## Description of the task
Starting at the first line of the listing below, retype each line up to and including the one that contains "roof = [(1.0, 0.90), (1.75, 1.40), (2.4, 1.48), (L". Leave pictures out.

## Data shown
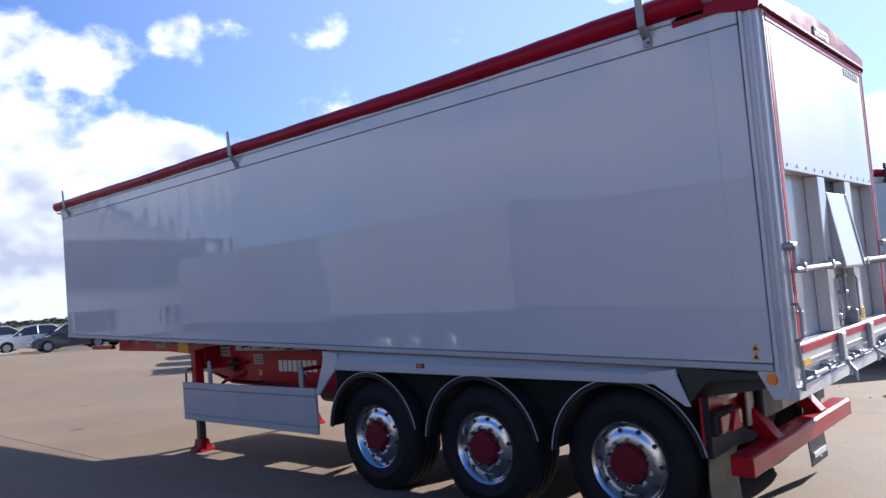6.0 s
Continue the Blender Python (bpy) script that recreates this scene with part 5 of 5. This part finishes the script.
# ---- cars ----
def car(label, paint, m, hatch=True):
    e = thing("parked_car", label, "car", m, "parked cars")
    L = 4.2 if hatch else 4.6
    tail = 0.42 if hatch else 0.85
    lower = [(0.0, 0.32), (0.06, 0.62), (0.30, 0.76), (1.05, 0.92), (L - tail, 0.98), (L - 0.12, 0.92), (L, 0.70), (L - 0.02, 0.30), (L - 0.5, 0.22), (0.4, 0.22)]
    bm = B()
    rows = []
    for w, sh in ((-0.88, 0.93), (-0.80, 1.0), (0.80, 1.0), (0.88, 0.93)):
        rows.append([bm.verts.new((L / 2 + (x - L / 2) * (sh if abs(w) > 0.85 else 1), w, z)) for x, z in lower])
    for a, b in zip(rows, rows[1:]):
        for k in range(len(lower)):
            bm.faces.new((a[k], b[k], b[(k + 1) % len(lower)], a[(k + 1) % len(lower)]))
    bm.faces.new(rows[0]), bm.faces.new(list(reversed(rows[-1])))
    part("body", bm, paint, e, "", True)
    roof = [(1.0, 0.90), (1.75, 1.40), (2.4, 1.48), (L - (1.0 if hatch else 1.35), 1.44), (L - (0.2 if hatch else 0.55), 0.97)]

    def cabin(inset, lift, sel):
        bm = B()
        rows = [[bm.verts.new((x, s * (0.76 if z < 1.2 else 0.58) - s * inset, z + lift)) for x, z in roof] for s in (-1, 1)]
        if sel == "glass":
            for r in rows:
                bm.faces.new(r)
            bm.faces.new((rows[0][0], rows[0][1], rows[1][1], rows[1][0]))
            bm.faces.new((rows[0][3], rows[0][4], rows[1][4], rows[1][3]))
        return bm, rows
    bm, rows = cabin(0.0, 0.0, "glass")
    for k in (1, 2):
        bm.faces.new((rows[0][k], rows[0][k + 1], rows[1][k + 1], rows[1][k]))
    bm.faces.new((rows[0][4], rows[0][0], rows[1][0], rows[1][4]))
    part("cabin_glass", bm, CAR_GLASS, e)
    for s in (-1, 1):
        for (x0, z0, x1, z1) in ((1.0, 0.90, 1.75, 1.40), (2.45, 0.95, 2.42, 1.47), (L - (1.0 if hatch else 1.35), 1.44, L - (0.2 if hatch else 0.55), 0.97)):
            part("pillar", tube(B(), [(x0, s * 0.775, z0), (x1, s * 0.60, z1)], 0.028, 6), paint, e)
        part("roof_rail", tube(B(), [(1.75, s * 0.59, 1.41), (2.4, s * 0.59, 1.49), (L - (1.0 if hatch else 1.35), s * 0.59, 1.45)], 0.04, 6), paint, e)
    bm = prism(B(), [(1.75, 1.40), (2.4, 1.48), (L - (1.0 if hatch else 1.35), 1.44), (L - (1.0 if hatch else 1.35), 1.47), (2.4, 1.515), (1.75, 1.43)], "y", -0.58, 0.58, 0.01)
    part("roof", bm, paint, e)
    for x in (0.82, L - 0.85):
        for s in (-1, 1):
            bm = lathe(B(), [(0.0, 0.20), (-0.01, 0.30), (0.03, 0.32), (0.17, 0.32), (0.20, 0.28), (0.20, 0.0)], 24)
            bmesh.ops.transform(bm, matrix=pose(x, s * 0.90, 0.32, 0, 0, 90 if s < 0 else -90), verts=bm.verts)
            w = part("wheel", bm, RUBBER, e, "", True)
            bm = lathe(B(), [(0.0, 0.205), (0.01, 0.19), (0.012, 0.05), (0.0, 0.0)], 20)
            bmesh.ops.transform(bm, matrix=pose(x, s * 0.903, 0.32, 0, 0, 90 if s < 0 else -90), verts=bm.verts)
            part("rim", bm, GALV, w)
            bm = prism(B(), [(x + 0.37 * math.cos(math.pi * k / 10), 0.32 + 0.37 * math.sin(math.pi * k / 10)) for k in range(11)], "y", *sorted((s * 0.865, s * 0.884)))
            part("wheel_arch", bm, INK, e)
    for s in (-1, 1):
        part("headlamp", box(B(), 0.02, 0.32, *sorted((s * 0.50, s * 0.80)), 0.60, 0.72, 0.03), CHROME, e, "clear headlamp")
        part("tail_lamp", box(B(), L - 0.16, L + 0.01, *sorted((s * 0.55, s * 0.82)), 0.74, 0.90, 0.03), RED_LENS, e)
        part("mirror", box(B(), 1.42, 1.56, *sorted((s * 0.80, s * 0.97)), 0.96, 1.08, 0.03), paint, e)
        part("side_window_line", box(B(), 1.2, L - 0.6, *sorted((s * 0.772, s * 0.785)), 0.92, 0.945), INK, e)
    part("number_plate", box(B(), -0.012, 0.03, -0.26, 0.26, 0.42, 0.53, 0.004), LABEL, e)
    part("grille", box(B(), -0.005, 0.08, -0.45, 0.45, 0.32, 0.40, 0.01), INK, e)
    return e


for args in (("red saloon car parked by the yard's far edge", CAR_RED, 16.5, 42.2, -6, False), ("grey-green car parked beside a silver hatchback", CAR_SLATE, 11.7, 40.9, 4, True),
             ("dark green-black hatchback in front of a silver one", CAR_DARK, 8.3, 42.9, -10, True), ("silver hatchback at the end of the far row", CAR_SILVER, 5.4, 47.6, -12, True), ("pale silver hatchback in the far row", CAR_SILVER, 7.3, 46.2, -12, True),
             ("dark estate car in the far row", CAR_DARK, 12.2, 46.8, -8, False), ("silver van-like car in the far row", CAR_SILVER, 23.4, 44.5, 2, True),
             ("red hatchback in the far row", CAR_RED, 27.2, 44.0, 3, True), ("dark hatchback in the far row", CAR_DARK, 31.2, 43.6, 2, True),
             ("white saloon in the far row", CAR_WHITE, 36.0, 43.2, 4, False)):
    lab, paint, x, y, rz, hatch = args
    car(lab, paint, pose(x, y, rise(y) + fall(x, y), 0, 0, rz), hatch)

tagged(part("grass_kerb", box(B(), 7.5, 60.0, 39.7, 39.9, -0.1, rise(40) - 0.20 + 0.10, 0.02), KERB), "pale kerb along the yard's far edge", "kerb", kind="structure")


# ---- lamp columns ----
def street_lamp(x, y, h, turn, arm, label):
    e = thing("street_lamp", label, "street lamp", pose(x, y, rise(y) + fall(x, y), 0, 0, turn), "yard lamps")
    part("column", tube(B(), [(0, 0, 0), (0, 0, 1.2), (0, 0, 1.25), (0, 0, h)], [0.09, 0.09, 0.065, 0.045], 12), LAMP_GREY, e)
    part("arm", tube(B(), [(0, 0, h - 0.03), (arm * 0.5, 0, h + 0.05), (arm, 0, h + 0.08)], 0.035, 8), LAMP_GREY, e)
    head = part("lamp_head", prism(B(), [(arm - 0.05, h + 0.0), (arm + 0.50, h + 0.07), (arm + 0.48, h + 0.14), (arm + 0.20, h + 0.20), (arm - 0.05, h + 0.12)], "y", -0.12, 0.12, 0.03), LAMP_GREY, e)
    part("lamp_glass", box(B(), arm + 0.06, arm + 0.42, -0.09, 0.09, h - 0.005, h + 0.03, 0.01), LAMP_GLASS, head)
    return e


street_lamp(26.0, 8.25, 7.0, 125, 0.30, "tall dark grey yard lamp with one head")
street_lamp(41.5, 52.0, 7.6, 170, 1.2, "tall grey lamp column with an arm to one side")


# ---- hedges, trees and far woods ----
def leaf_cloud(bm, c, rx, ry, rz, n, size, rng):
    for _ in range(n):
        while True:
            u = Vector((rng.uniform(-1, 1), rng.uniform(-1, 1), rng.uniform(-1, 1)))
            if 0.25 < u.length < 1:
                break
        p = Vector(c) + Vector((u.x * rx, u.y * ry, u.z * rz))
        a, b = Vector((rng.gauss(0, 1), rng.gauss(0, 1), rng.gauss(0, 1))).normalized(), Vector((rng.gauss(0, 1), rng.gauss(0, 1), rng.gauss(0, 1))).normalized()
        s = size * rng.uniform(0.6, 1.4)
        vs = [bm.verts.new(p + q) for q in (a * s, b * s, -a * s * 0.8, -b * s * 0.9)]
        bm.faces.new(vs)


rng = random.Random(5)


def tree(x, y, h, r, label):
    e = thing("tree", label, "tree", pose(x, y, rise(y) + fall(x, y)), "far trees")
    trunk = tube(B(), [(0, 0, 0), (0.05, 0, h * 0.3), (-0.05, 0.1, h * 0.6)], [0.22, 0.17, 0.08], 8)
    for k in range(5):
        a = k * 1.3
        tube(trunk, [(0, 0, h * (0.28 + 0.06 * k)), (r * 0.4 * math.cos(a), r * 0.4 * math.sin(a), h * (0.5 + 0.06 * k)), (r * 0.7 * math.cos(a), r * 0.7 * math.sin(a), h * (0.6 + 0.06 * k))], [0.09, 0.06, 0.02], 6)
    part("trunk", trunk, BARK, e)
    bm = B()
    for k in range(9):
        a = rng.uniform(0, 6.28)
        d = rng.uniform(0.1, 0.75) * r
        leaf_cloud(bm, (d * math.cos(a), d * math.sin(a), h * rng.uniform(0.45, 0.85)), r * 0.5, r * 0.5, h * 0.18, 190, 0.17, rng)
    part("crown", bm, LEAF, e)


for x, y, h, r in ((46.6, 60.0, 6.6, 3.0), (50.2, 61.5, 6.9, 3.4)):
    tree(x, y, h, r, "small bushy tree behind the parked trailers")

bm = B()
for row_y, h, pitch, x0, x1 in ((300, 0.7, 2.6, -300, 430), (440, 1.5, 4.0, -500, 760), (700, 3.6, 6.5, -800, 1200)):
    x = x0
    while x < x1:
        hh = h * rng.uniform(0.65, 1.35)
        leaf_cloud(bm, (x, row_y + rng.uniform(-3, 3) + 0.05 * x, 0.34 + hh * 0.5), pitch * 0.7, pitch * 0.4, hh * 0.55, 110, h * 0.27, rng)
        x += pitch * rng.uniform(0.6, 1.2)
tagged(part("far_hedges", bm, LEAF), "low dark hedgerows and woods along the horizon", "hedge", kind="stuff")

# litter, smudges, stones and cracks on the yard
def yard_level(x, y):
    return 0.0 if x < 4.24 and y < 15 else rise(y) + fall(x, y) - (0.0 if x > 4.5 else 0.010)


dirt_rng = random.Random(11)


def smudge(bm, x, y, rx, ry, turn=0.0, n=16):
    """A ragged flat patch of dirt lying on the yard."""
    ph, c, q = dirt_rng.uniform(0, 6), math.cos(turn), math.sin(turn)
    ring = []
    for k in range(n):
        a = 2 * math.pi * k / n
        f = 1 + 0.28 * math.sin(3 * a + ph) + dirt_rng.uniform(-0.28, 0.28)
        u, v = rx * f * math.cos(a), ry * f * math.sin(a)
        ring.append(bm.verts.new((x + u * c - v * q, y + u * q + v * c, yard_level(x, y) + 0.0035)))
    bm.faces.new(ring)


bm = B()
for x, y, size in ((-0.76, 0.02, 0.07), (-0.12, 0.02, 0.08), (-0.64, -1.06, 0.12), (3.66, 1.50, 0.09), (5.05, 0.94, 0.12), (-0.97, 11.70, 0.16), (-0.41, 11.52, 0.06), (3.25, 12.84, 0.08), (2.34, -0.29, 0.05),
                   (0.41, 14.97, 0.14), (4.31, -1.27, 0.05), (-3.1, 12.6, 0.10), (1.6, 17.0, 0.16), (-4.4, 19.5, 0.20), (3.0, 21.0, 0.22)):
    size *= 0.6
    smudge(bm, x, y, size, size * 0.40, dirt_rng.uniform(-0.4, 0.4))
    for _ in range(6):
        smudge(bm, x + dirt_rng.uniform(-2, 2) * size, y + dirt_rng.uniform(-1, 1) * size, size * 0.22, size * 0.08, dirt_rng.uniform(0, 3), 8)
tagged(part("yard_litter", bm, STAIN), "scraps of dead leaf and dirt on the concrete yard", "litter", kind="stuff")

bm = B()
for k in range(150):
    x, y = dirt_rng.uniform(-2.5, 7.5), dirt_rng.uniform(-4.5, 3.0)
    if k > 110:
        x, y = dirt_rng.uniform(-4.0, 4.0), dirt_rng.uniform(8.0, 16.0)
    h = dirt_rng.choice((0.003, 0.004, 0.006, 0.009))
    z = yard_level(x, y)
    low_ring = [bm.verts.new((x + h * 1.5 * dirt_rng.uniform(0.7, 1.2) * math.cos(a), y + h * 1.2 * dirt_rng.uniform(0.7, 1.2) * math.sin(a), z)) for a in (0, 1.3, 2.6, 3.8, 5.1)]
    tip = bm.verts.new((x, y, z + h * 1.5))
    for m in range(5):
        bm.faces.new((low_ring[m], low_ring[(m + 1) % 5], tip))
tagged(part("loose_stones", bm, STAIN), "small dark stones scattered on the yard", "stone", kind="stuff")


def crack(bm, points, width):
    """A thin wandering strip along a row of points."""
    left, right = [], []
    for (x0, y0), (x1, y1) in zip(points, points[1:]):
        steps = max(2, int(math.hypot(x1 - x0, y1 - y0) / 0.22))
        for m in range(steps):
            x, y = x0 + (x1 - x0) * m / steps + dirt_rng.uniform(-0.018, 0.018), y0 + (y1 - y0) * m / steps + dirt_rng.uniform(-0.018, 0.018)
            w = width * dirt_rng.uniform(0.3, 1.0)
            nx, ny = -(y1 - y0), x1 - x0
            d = math.hypot(nx, ny)
            z = yard_level(x, y) + 0.003
            left.append(bm.verts.new((x + nx / d * w, y + ny / d * w, z)))
            right.append(bm.verts.new((x - nx / d * w, y - ny / d * w, z)))
    for m in range(len(left) - 1):
        bm.faces.new((left[m], left[m + 1], right[m + 1], right[m]))


bm = B()
crack(bm, [(3.75, 1.5), (3.9, 0.5), (3.8, -0.6), (4.0, -1.6)], 0.004)
crack(bm, [(1.25, -0.4), (1.22, -1.2), (1.15, -2.0)], 0.003)
tagged(part("hairline_cracks", bm, STAIN), "hairline cracks in the concrete yard", "crack", kind="stuff")
bm = B()
crack(bm, [(-1.75, 8.84), (-0.9, 8.86), (-0.1, 8.85)], 0.036)
crack(bm, [(-1.86, -2.6), (-1.84, -4.4)], 0.008)
tagged(part("joint_filler", bm, JOINT), "pale sandy filler in a slab joint", "joint", kind="stuff")

# ---- concrete slabs of the yard ----
SX, SY, GAP = 6.1, 6.1, 0.008
bm = box(B(), 0.0, SX - GAP, 0.0, SY - GAP, -0.16, 0.0, 0.003)
first = None
for i in range(-4, 1):
    for j in range(-4, 2):
        loc = (-1.85 + GAP / 2 + SX * i, 8.85 + GAP / 2 + SY * j - SY, 0)
        if first is None:
            first = part("slab", bm, CONCRETE, ground)
            first.matrix_basis = Matrix.Translation(loc)
        else:
            share(first, "slab", ground, loc)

## Solution below
6.0 s
Continue the Blender Python (bpy) script that recreates this scene with part 5 of 5. This part finishes the script.
# ---- cars ----
def car(label, paint, m, hatch=True):
    e = thing("parked_car", label, "car", m, "parked cars")
    L = 4.2 if hatch else 4.6
    tail = 0.42 if hatch else 0.85
    lower = [(0.0, 0.32), (0.06, 0.62), (0.30, 0.76), (1.05, 0.92), (L - tail, 0.98), (L - 0.12, 0.92), (L, 0.70), (L - 0.02, 0.30), (L - 0.5, 0.22), (0.4, 0.22)]
    bm = B()
    rows = []
    for w, sh in ((-0.88, 0.93), (-0.80, 1.0), (0.80, 1.0), (0.88, 0.93)):
        rows.append([bm.verts.new((L / 2 + (x - L / 2) * (sh if abs(w) > 0.85 else 1), w, z)) for x, z in lower])
    for a, b in zip(rows, rows[1:]):
        for k in range(len(lower)):
            bm.faces.new((a[k], b[k], b[(k + 1) % len(lower)], a[(k + 1) % len(lower)]))
    bm.faces.new(rows[0]), bm.faces.new(list(reversed(rows[-1])))
    part("body", bm, paint, e, "", True)
    roof = [(1.0, 0.90), (1.75, 1.40), (2.4, 1.48), (L - (1.0 if hatch else 1.35), 1.44), (L - (0.2 if hatch else 0.55), 0.97)]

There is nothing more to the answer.